Generally, materials science experimentalists and theoreticians promote the “steady‐state” aspects of deformation of materials at high temperatures. Not surprisingly, it is extended to mantle physics. Similarly, glaciologists (working only on flow of glaciers) are concerned singularly with “steady‐state” creep response. Geophysicists are certainly aware of the role of transient creep of rocks largely because of earthquake‐related problems. However, other than dislocation creep, they have largely dealt with phenomenological aspects of rheology, not necessary from the micromechanical point of view. Now, there is a growing interest among geophysicists to focus on the transient creep of geologic materials (Karato 1998; Birger 2016). However, effects of grain size on transient creep and closely related delayed elastic response of rocks at high temperatures are still to be recognized and explored.

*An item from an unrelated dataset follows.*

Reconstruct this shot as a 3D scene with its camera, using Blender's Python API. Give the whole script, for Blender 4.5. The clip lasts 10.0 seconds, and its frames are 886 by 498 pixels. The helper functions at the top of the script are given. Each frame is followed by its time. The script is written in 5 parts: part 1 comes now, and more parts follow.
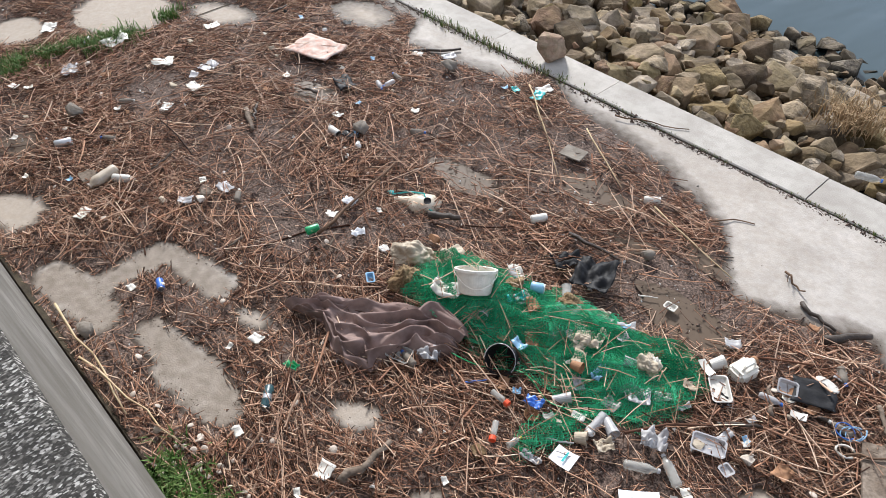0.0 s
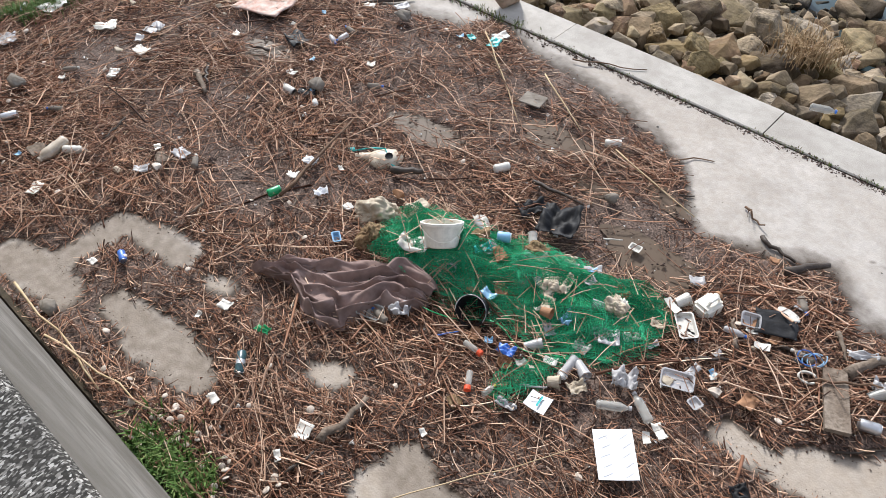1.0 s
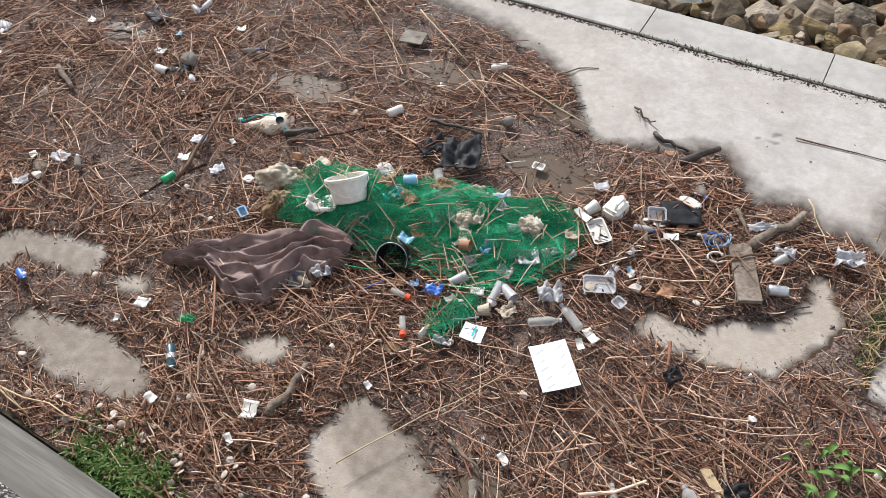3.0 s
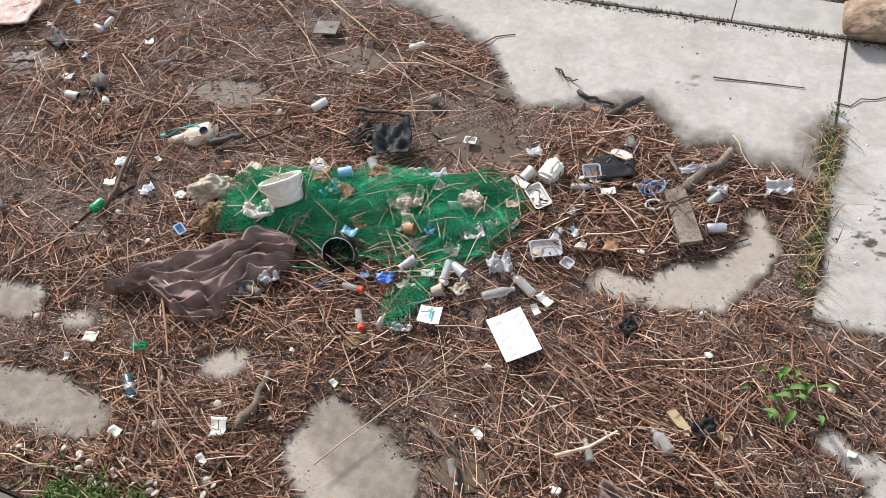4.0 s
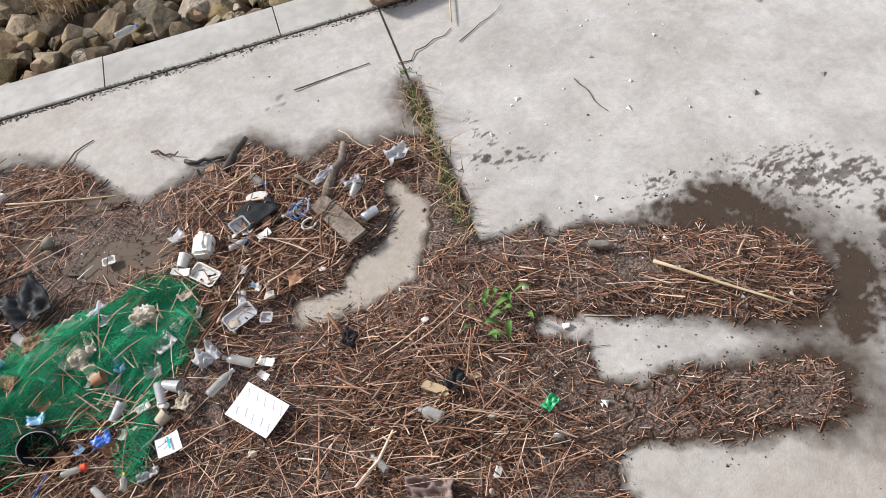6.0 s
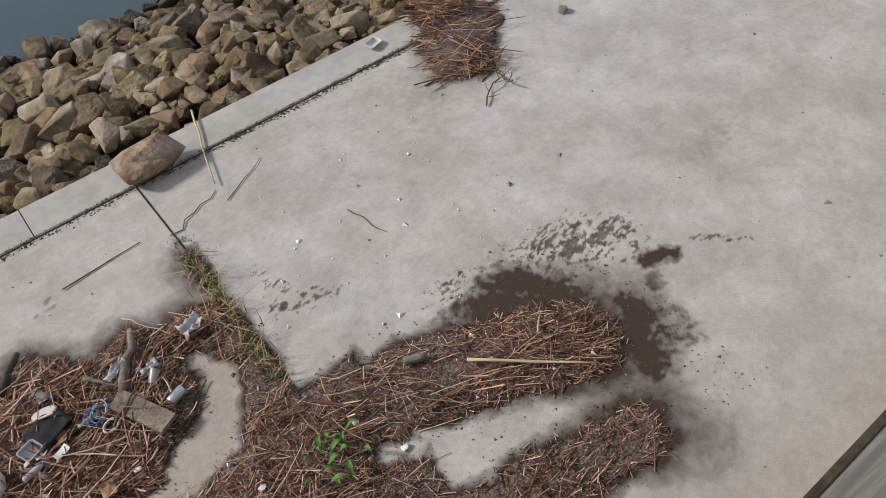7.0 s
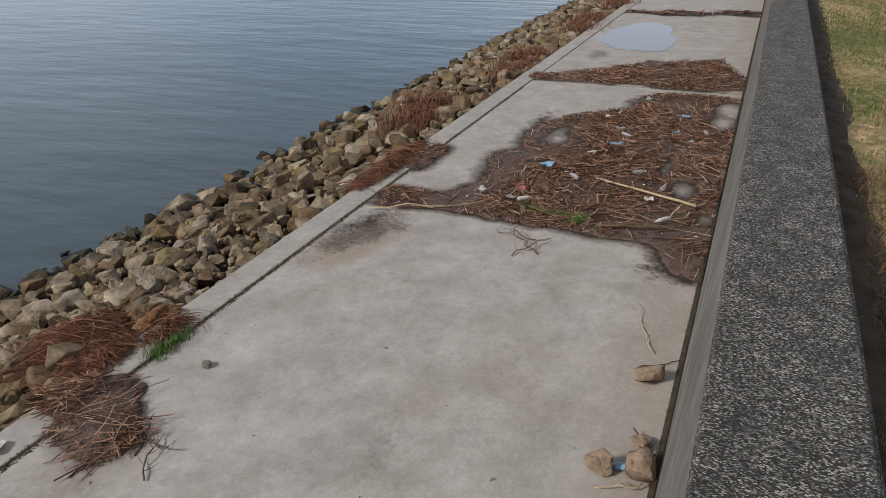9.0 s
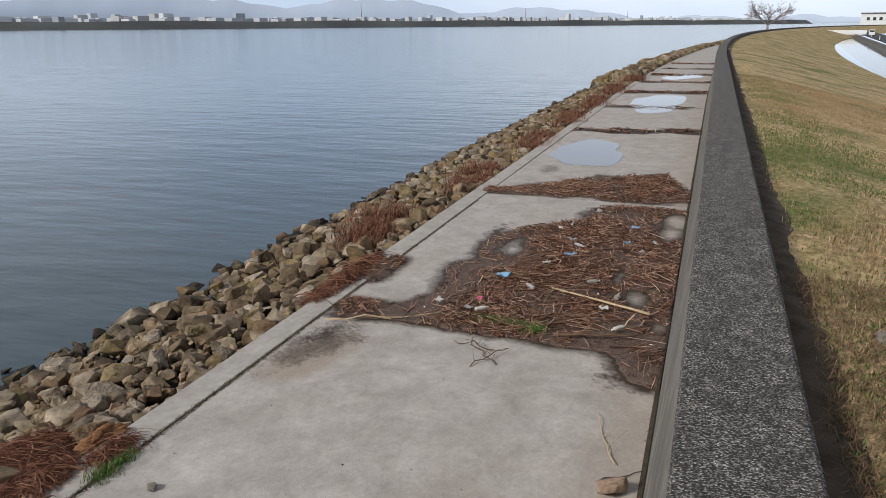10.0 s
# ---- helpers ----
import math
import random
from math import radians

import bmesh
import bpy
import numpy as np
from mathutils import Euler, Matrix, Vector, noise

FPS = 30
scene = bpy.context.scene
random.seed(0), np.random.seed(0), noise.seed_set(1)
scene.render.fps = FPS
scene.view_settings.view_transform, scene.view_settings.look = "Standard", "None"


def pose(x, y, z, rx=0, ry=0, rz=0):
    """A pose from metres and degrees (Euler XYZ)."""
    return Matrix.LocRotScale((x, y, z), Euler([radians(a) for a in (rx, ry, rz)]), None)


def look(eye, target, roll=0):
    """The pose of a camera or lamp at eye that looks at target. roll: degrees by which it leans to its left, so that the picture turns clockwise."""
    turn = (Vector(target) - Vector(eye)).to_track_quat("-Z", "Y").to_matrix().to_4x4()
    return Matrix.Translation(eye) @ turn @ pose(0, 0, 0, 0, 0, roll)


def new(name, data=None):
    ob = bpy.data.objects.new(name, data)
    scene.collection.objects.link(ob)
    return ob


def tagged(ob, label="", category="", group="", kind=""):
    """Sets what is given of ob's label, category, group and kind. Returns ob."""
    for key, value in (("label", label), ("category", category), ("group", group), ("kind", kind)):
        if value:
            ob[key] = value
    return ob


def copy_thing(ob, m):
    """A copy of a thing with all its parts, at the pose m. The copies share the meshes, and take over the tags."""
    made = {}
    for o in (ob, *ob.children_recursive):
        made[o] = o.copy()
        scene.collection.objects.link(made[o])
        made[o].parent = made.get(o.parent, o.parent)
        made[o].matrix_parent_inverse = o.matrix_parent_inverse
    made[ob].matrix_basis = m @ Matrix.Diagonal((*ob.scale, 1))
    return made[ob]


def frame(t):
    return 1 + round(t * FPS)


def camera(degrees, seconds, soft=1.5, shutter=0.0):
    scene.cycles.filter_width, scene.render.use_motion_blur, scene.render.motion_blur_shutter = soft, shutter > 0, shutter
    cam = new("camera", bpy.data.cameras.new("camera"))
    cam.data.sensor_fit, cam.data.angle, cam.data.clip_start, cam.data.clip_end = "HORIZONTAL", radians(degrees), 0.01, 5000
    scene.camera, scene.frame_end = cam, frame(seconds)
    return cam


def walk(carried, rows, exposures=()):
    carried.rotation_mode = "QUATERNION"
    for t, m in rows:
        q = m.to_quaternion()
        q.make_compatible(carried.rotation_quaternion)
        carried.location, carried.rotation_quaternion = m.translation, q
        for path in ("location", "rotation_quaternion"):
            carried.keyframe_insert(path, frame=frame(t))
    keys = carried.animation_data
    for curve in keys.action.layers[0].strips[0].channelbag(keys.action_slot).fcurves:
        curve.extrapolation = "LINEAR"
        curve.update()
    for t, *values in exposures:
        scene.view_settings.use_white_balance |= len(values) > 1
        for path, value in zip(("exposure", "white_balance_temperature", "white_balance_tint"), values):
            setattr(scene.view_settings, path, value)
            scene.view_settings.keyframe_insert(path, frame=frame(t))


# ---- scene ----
cam = camera(61.3, 10.0, soft=0.6)
PATH = [
    (0, (-0.739, -0.237, 3.712), (-1.822, 0.734, 2.34), -1.2),
    (0.5, (-0.751, -0.231, 3.717), (-1.771, 0.739, 2.296), -1.6),
    (1, (-0.744, -0.224, 3.715), (-1.702, 0.745, 2.251), -2.1),
    (1.5, (-0.73, -0.214, 3.712), (-1.629, 0.758, 2.213), -3.1),
    (2, (-0.726, -0.213, 3.711), (-1.563, 0.767, 2.182), -3.9),
    (2.5, (-0.721, -0.215, 3.712), (-1.501, 0.778, 2.161), -5.2),
    (2.7, (-0.715, -0.215, 3.715), (-1.474, 0.784, 2.158), -5.6),
    (3.8, (-0.704, -0.198, 3.748), (-1.321, 0.824, 2.143), -9.6),
    (4, (-0.694, -0.188, 3.747), (-1.282, 0.836, 2.133), -10.4),
    (4.5, (-0.642, -0.182, 3.743), (-1.124, 0.865, 2.109), -12.2),
    (5, (-0.57, -0.172, 3.744), (-0.871, 0.907, 2.087), -13.5),
    (5.2, (-0.556, -0.171, 3.748), (-0.775, 0.915, 2.083), -13.6),
    (6.3, (-0.554, -0.167, 3.826), (-0.209, 0.945, 2.200), -9.1),
    (6.5, (-0.551, -0.175, 3.836), (-0.080, 0.935, 2.240), -7.8),
    (7, (-0.505, -0.187, 3.880), (0.238, 0.906, 2.378), -6.3),
    (7.5, (-0.481, -0.209, 3.926), (0.552, 0.817, 2.555), -4.5),
    (8, (-0.448, -0.232, 3.974), (0.846, 0.667, 2.742), -3.2),
    (8.5, (-0.476, -0.245, 3.986), (1.037, 0.542, 2.941), -2.0),
    (9, (-0.493, -0.252, 3.994), (1.171, 0.460, 3.142), -1.0),
    (9.5, (-0.506, -0.259, 4.000), (1.247, 0.409, 3.307), -0.6),
    (10, (-0.509, -0.260, 4.001), (1.295, 0.382, 3.424), -0.3),
]
EXPOSURES = [(0, 0.83, 6200, 10), (2.5, 0.83, 6200, 10), (5.0, 0.80, 6200, 10), (6.3, 0.60, 6200, 10), (7.0, 0.12, 6250, 10), (7.5, -0.15, 6350, 10), (8.0, -0.36, 6400, 10), (8.5, -0.36, 6450, 10), (9.0, -0.3, 6450, 10), (10.0, -0.2, 6450, 10)]
walk(cam, [(t, look(eye, target, roll)) for t, eye, target, roll in PATH], EXPOSURES)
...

Geologists, geophysicists, and metallurgists do not necessarily have to deal with high‐temperature issues as much as ice engineers and glaciologists have to, simply because ice always exists at temperatures very close to its melting point. Most ice engineering problems involve extremely short‐term response well within the transient creep (Gold and Sinha 1980). Engineers dealing with ice engineering in Canada, the Northern States, Scandinavia, Russia, and China were thus baffled for a long time. No wonder, ice engineers facing complex mechanical responses of ice used to conclude, “ice is a peculiar material” – for example, its Young's modulus “depends” on grain size and changes with time and loading rates.

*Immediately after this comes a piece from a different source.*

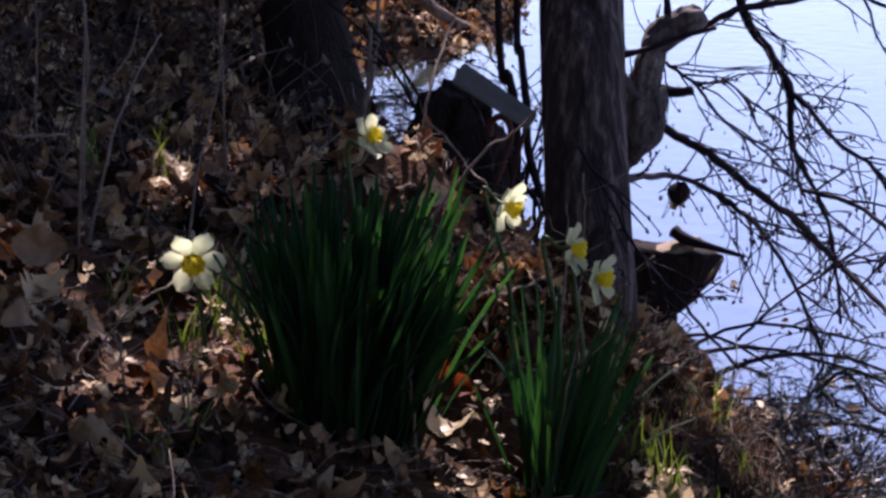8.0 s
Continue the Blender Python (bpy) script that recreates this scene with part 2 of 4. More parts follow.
def ground_z(x, y):
    if y > 36:
        return min(1.5, 0.12 * (y - 40))
    d = shore_x(y) - x
    if d < 0:
        return max(-0.6, d * 0.5 - 0.01)
    z = 0.05 * (1 - math.exp(-d / 0.05)) + 0.17 * d + 0.10 * max(0.0, d - 1.3) ** 2 / (1 + 0.12 * max(0.0, d - 1.3) ** 2)
    s = min(1.0, max(0.0, (y - 6.3) / 0.7)) * min(1.0, max(0.0, (x + 1.6) / 0.7))
    z *= 1 - 0.75 * s
    z += 0.19 * min(1.0, d / 0.12) * math.exp(-((x - 0.05) ** 2 / 0.05 + (y - 3.36) ** 2 / 0.09))
    z += 0.145 * math.exp(-((x - 0.06) ** 2 / 0.026 + (y - 3.06) ** 2 / 0.018))
    z += 0.24 * min(1.0, d / 0.15) * math.exp(-((x + 0.24) ** 2 / 0.055 + (y - 4.02) ** 2 / 0.05))
    z += 0.025 * noise.noise(Vector((x * 2.3, y * 2.3, 0.4))) + 0.012 * noise.noise(Vector((x * 7, y * 7, 3.1)))
    return z


# ---- setting: bank, pond ----
def build_ground():
    far = [3.5 * 1.55 ** k for k in range(11)]
    xs = [-3.0 - q for q in reversed(far)] + list(np.linspace(-3.0, 1.7, 120)) + [1.7 + q for q in far]
    ys = [1.0 - q for q in reversed(far)] + list(np.linspace(1.0, 9.0, 200)) + [9.0 + q for q in far]
    verts = [(x, y, ground_z(x, y)) for y in ys for x in xs]
    w = len(xs)
    faces = [(j * w + i, j * w + i + 1, j * w + w + i + 1, j * w + w + i) for j in range(len(ys) - 1) for i in range(w - 1)]
    thing("ground", soup("ground", verts, faces, SOIL), SOIL, "sloping bank of dark bare soil above the pond", "ground", kind="structure")
    w = 300
    thing("water", soup("water", [(-w, -w, 0), (w, -w, 0), (w, w, 0), (-w, w, 0)], [(0, 1, 2, 3)], WATER), WATER, "still pale pond water mirroring the bright sky", "water", kind="structure")


build_ground()


# ---- dead leaves ----
def oak_leaf(rng, lobes=3, length=0.09, wide=0.5):
    """A lobed, curled leaf: a midrib with a wavy margin on both sides."""
    n = lobes * 4 + 2
    curl, fold, twist = rng.uniform(-1.5, 1.7), rng.uniform(-0.2, 1.3), rng.uniform(-1.3, 1.3)
    amp = rng.choice((0.08, 0.16, 0.24, 0.32))
    rows = []
    for k in range(n + 1):
        t = k / n
        body = math.sin(math.pi * min(1, t * 0.93 + 0.05)) ** 0.7
        lobe = 1 - amp + amp * math.cos(2 * math.pi * lobes * t + math.pi)
        hw = length * wide * body * lobe * rng.uniform(0.85, 1.1)
        rows.append((t, hw))
    verts, faces = [], []
    for t, hw in rows:
        x = length * (t - 0.5)
        z0 = curl * length * (t - 0.5) ** 2 * 2
        for s in (-1, 0, 1):
            w = hw * s
            z = z0 + abs(w) * fold + w * twist * (t - 0.5) * 2 + rng.uniform(-1, 1) * length * 0.04
            verts.append((x + (rng.uniform(-0.004, 0.004) if s else 0), w, z))
    for k in range(n):
        for j in range(2):
            a = k * 3 + j
            faces.append((a, a + 1, a + 4, a + 3))
    return verts, faces


RNG = random.Random(7)
LEAVES = [oak_leaf(RNG, RNG.choice((2, 3, 3, 4)), RNG.uniform(0.05, 0.09), RNG.uniform(0.2, 0.46)) for _ in range(28)]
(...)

It may sound ludicrous; however, seawater (containing unconsolidated frazil crystals) may be considered as one of the simplest analogs of low‐viscosity magma containing suspended crystals and floating sea ice with snow covers equivalent to the asthenosphere and lithosphere, respectively. Often, the layers of low‐viscosity frazil‐rich seawater reach a great depth, enough to hinder maneuvering of ice‐strengthened ships, including nuclear‐powered Russian icebreakers. As the viscosity of seawater increases with decrease in temperature, constitutional supercooling occurs and pockets of concentrated brine are trapped within the ice mass. With further decrease in temperature, different types of crystals form within the pockets depending on their eutectic points, as illustrated in Figure 1.3.

Figure 1.3 Scanning electron micrograph of (a) a vertical section of a brine pocket at −30 °C in columnar‐grained first‐year sea ice with salinity of 4‰, and (b) details of precipitated salt crystals.
Source: Modified from Sinha (1977).
Even though water is the basis of life on Earth and has been the subject of the most scientific scrutiny for several centuries, the solid state of water – or ice – has rarely been considered as a “hot crystalline material.” Glaciologists may be considered as the pioneers in examining ice as a solid crystalline material for over a century, but they tend to consider glacier ice as “cold” and the subject of glaciology as special. Viscoelastic flow properties of glacier ice were formulated during the 1950s and are well known. Rarely, however, has a glacier been compared to a bed or river of molten rock or lava flowing viscoelastically (not necessarily linear viscoelastic) down the mountain side. High‐temperature creep deformation in many cases, like flow in glaciers, involves syntectonic (geology describing any process that accompanies a tectonic one) fabric development, yet this critical topic is not mentioned in the field of glaciology as an elevated temperature phenomenon. Only recently has effort been made in establishing one‐to‐one correspondence on a physical basis between the cracking and flowing characteristics in glaciers and those in semisolid lava or igneous rock undergoing complex high‐temperature flow as well.
Of course, some peculiar effects take place in glaciers that are different during the flow of lava. This has to do with change in density of water on solidification. The melting point of most crystalline materials on Earth and metals and metallic alloys increase with increase in pressure. This is due to the increase in density on solidification unlike water changing its phase to ice. Naturally, applications of general rheological flow to glaciology must give consideration to pressure effects in the case of ice. However, such effects have not been completely sorted out within the glaciology field so it would be inappropriate to claim that the proposed ideas would somehow offer a unifying model applicable to all aspects of glaciology.
High‐temperature mechanical properties of materials are characterized by their creep life. Creep and fracture properties are governed by structural changes, as well as damages in the form of cavities and cracks that occur during deformation. Most tests are performed in air. It is convenient to perform tests in air, simply because providing an inert environment during tests is very difficult. However, oxidation starting from the exposed surfaces of specimens in pure metals and alloys at elevated temperatures is unavoidable. Materials are degraded or damaged by the formation of voids preferably along the grain boundaries (being at higher energy states). For example, Wilshire and Battenbough (2007) performed tensile creep and rupture tests on fine‐grained (≈40 μm) polycrystalline pure copper under truly constant stress (using the machine described in Evans and Wilshire 1985), as well as constant load at 686–823 K (about 0.5–0.6 T m), and demonstrated an increasing number of voids with increasing distance from the surface. They reported that fracture invariably occurs by cavitation, with the following observations noted: (i) Isolated grain‐boundary cavities are evident late in the primary stage during creep in both the n ∼ = 1 and n ∼ = 4.5 regimes, (ii) cavities form preferentially near specimen surfaces, with the numbers of cavities and cracks decreasing from the surface to the center due primarily to the formation of oxide particles created by oxygen ingress along grain boundaries during creep exposure (Parker and Wilshire 1980), and (iii) the incidence of cavities increases with increasing creep strain, eventually forming single‐grain‐facet cracks that are linked to producing large multigrain‐facet cracks at various locations along the gauge length of fractured specimens.